Last Modified: Thursday, January 20, 2005 at 12:37 a.m.
Editor Frank Kelly Rich's bimonthly tribute to overdrinking - the magazine Modern Drunkard - is a 50,000-circulation glossy "about drinking and only about drinking, and not just drinking, but heavy drinking," he told the Los Angeles Times in January. Recent features included biographies of great drunks, a dictionary of bar slang and a testimonial on how drinking cured one man's fear of flying. "The most accomplished people," Rich said, "have been drinkers," and he implied that people in the Middle East ought to drink more. Calling serious drinkers an "oppressed minority," Rich said he himself has about eight drinks a day, sometimes up to 30 (when he frequently blacks out). Said Rich's wife: "When you find your calling, you have to go with it."
  • Thailand Prime Minister Thaksin Shinawatra's November project to bring peace to strife-torn southern provinces fell short of its goal, as resistance by separatists hardened. Shinawatra had airdropped about 100 million origami paper peace doves (which, unfortunately, wound up resembling cranes) from military aircraft, some with prize coupons attached, hoping to distract people from their grievances.
  • Austrian artist Muhammad Mueller started a project in November, as political commentary, in which people dig a tunnel from the city of Graz to Gradec, Slovenia, 42 miles away, using only shovels; he estimated the venture would take 5,600 years.
  • In July, a federal appeals court rejected the Environmental Protection Agency's leak-safety standards for the long-awaited nuclear waste repository at Nevada's Yucca Mountain; EPA had found the proposed site safe until the year 12,000 A.D., but the court said that wasn't long enough (and noted that one National Academy of Sciences report recommended protection until the year 302,000 A.D.)
  • In the fall of 2004, Ron Nunn Elementary school (Brentwood, Calif.) ended its "Golden Circle" program, which officials soured on because it honored only kids with good grades, and established in its place the "Eagle Society," which also celebrates personal, nonacademic achievements. The principal said he could not bear to see the sad faces of kids left out of the Golden Circle and wanted "all of our kids to be honored."

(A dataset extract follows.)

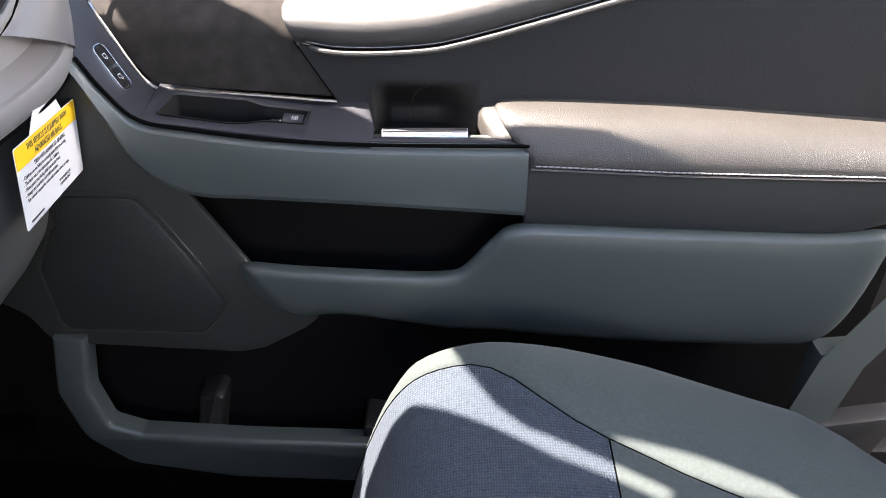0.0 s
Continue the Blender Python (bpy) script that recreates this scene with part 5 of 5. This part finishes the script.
# car arrow
part("arrow_disc", plate(SCR, [(-0.0388 + 0.0066 * math.cos(k * math.pi / 12), -0.0355 + 0.0042 * math.sin(k * math.pi / 12)) for k in range(24)], 0.0005, 0.0007), CARD_UI2, screen)
flat([(-0.0388, -0.0320), (-0.0347, -0.0378), (-0.0388, -0.0365), (-0.0429, -0.0378)], 0.0009, ARROW, "position_arrow", "blue position arrow")
part("zoom_disc", disc(SCR, (0.0413, -0.0555), 0.0052, 0.0005, 0.0007, 0, 24), CARD_UI, screen)
part("zoom_mark", lines(SCR, [[(0.0413 + sx * 0.0008, -0.0555 + sy * 0.0008), (0.0413 + sx * 0.0026, -0.0555 + sy * 0.0026)] for sx in (-1, 1) for sy in (-1, 1)], 0.0005, 0.0009), TXT2, screen)
# phone ring and handset
part("call_ring", lines(SCR, [arc(0.0880, 0.0025, 0.0110, 0, 360, 40)], 0.0009, C1), BLUE, screen, "blue call ring")
HAND = [(0.0838, 0.0072, 0), (0.0832, 0.0050, 0), (0.0846, 0.0018, 0), (0.0872, -0.0010, 0), (0.0905, -0.0030, 0), (0.0926, -0.0022, 0), (0.0934, -0.0004, 0), (0.0910, 0.0012, 0), (0.0890, 0.0006, 0), (0.0866, 0.0034, 0), (0.0874, 0.0056, 0), (0.0858, 0.0076, 0)]
part("handset", lines(SCR, [[tuple(q.xy) for q in spline(HAND, 3, True)]], 0.0005, C1, closed=True), BLUE, screen)
part("card_arrow", lines(SCR, [[(0.0512, -0.0005), (0.0502, -0.0030), (0.0512, -0.0055)]], 0.0004, C1), TXT2, screen)
# side menu symbols
part("menu_mark", lines(SCR, [[(-0.1230, 0.0400 + k * 0.0019), (-0.1160, 0.0402 + k * 0.0019)] for k in (-1, 0, 1)], 0.0006, C1), TXT2, screen)
part("search_mark", lines(SCR, [arc(-0.1205, 0.0192, 0.0020, 0, 360, 16), [(-0.1190, 0.0177), (-0.1172, 0.0157)]], 0.0004, C1), FAINT, screen)
part("clock_mark", lines(SCR, [arc(-0.1195, -0.0022, 0.0030, 0, 330, 20), [(-0.1195, -0.0003), (-0.1195, -0.0023), (-0.1180, -0.0030)]], 0.0004, C1), FAINT, screen)


def star(u, v, r):
    return [(u + (r if k % 2 == 0 else r * 0.45) * math.sin(k * math.pi / 5), v + (r if k % 2 == 0 else r * 0.45) * math.cos(k * math.pi / 5)) for k in range(10)]


part("star_mark", lines(SCR, [star(-0.1200, -0.0232, 0.0032)], 0.0004, C1, closed=True), FAINT, screen)
part("wifi_mark", lines(SCR, [arc(0.0621, 0.0590, r, 45, 135, 8) for r in (0.0012, 0.0026, 0.0040)], 0.0005, C1), TXT2, screen)
part("signal_mark", lines(SCR, [[(0.0490, 0.0590), (0.0490, 0.0640)], [(0.0505, 0.0600), (0.0525, 0.0588), (0.0525, 0.0616), (0.0505, 0.0600)]], 0.0005, C1), TXT2, screen)
part("weather_mark", lines(SCR, [arc(0.1000, 0.0612, 0.0020, 60, 300, 12), arc(0.1028, 0.0630, 0.0020, 0, 180, 10), [(0.1000, 0.0592), (0.1040, 0.0592)]], 0.0005, C1), FAINT, screen)
part("thermometer_mark", lines(SCR, [[(0.1054, 0.0590), (0.1054, 0.0645)], [(0.1064, 0.0630), (0.1072, 0.0630)], [(0.1064, 0.0615), (0.1072, 0.0615)]], 0.0008, C1), TXT2, screen)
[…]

  • The city council of Ota (north of Tokyo) implemented a policy in January to require that male city workers take six separate weeks of paid leave sometime before their new child's first birthday so (said one official) "men (get) involved in raising children." The men also will have to submit written reports on child-rearing.
  • Julie Rose, 37, was convicted of assault in Yeovil, England, in October, for angrily slapping a new neighbor; the victim had apparently provoked Rose by declining her welcome-to-the-neighborhood suggestion that the Roses and the new couple engage in mate-swapping.
  • The renegade Mormon splinter group headed by Warren Jeffs and holed up mostly in a few small towns in Utah and Arizona was largely responsible for the collapse of the Bank of Ephraim, according to Utah regulators interviewed for a December Associated Press report. Church officials had taken a secret oath to borrow, furiously, as much money as they could, because according to Jeffs, the world was about to end anyway, and they wouldn't have to pay it back.
  • Antonio Hernandez, 29, pleaded guilty in Salt Lake City in December to hijacking a Greyhound bus that had just left Green River, Utah, intending to use it to smash into his estranged wife's trailer home. He was stopped at the hijack scene, but if he hadn't been captured, he would still have had to drive the bus all the way to the woman's home, in Lexington, Neb., 500 miles away.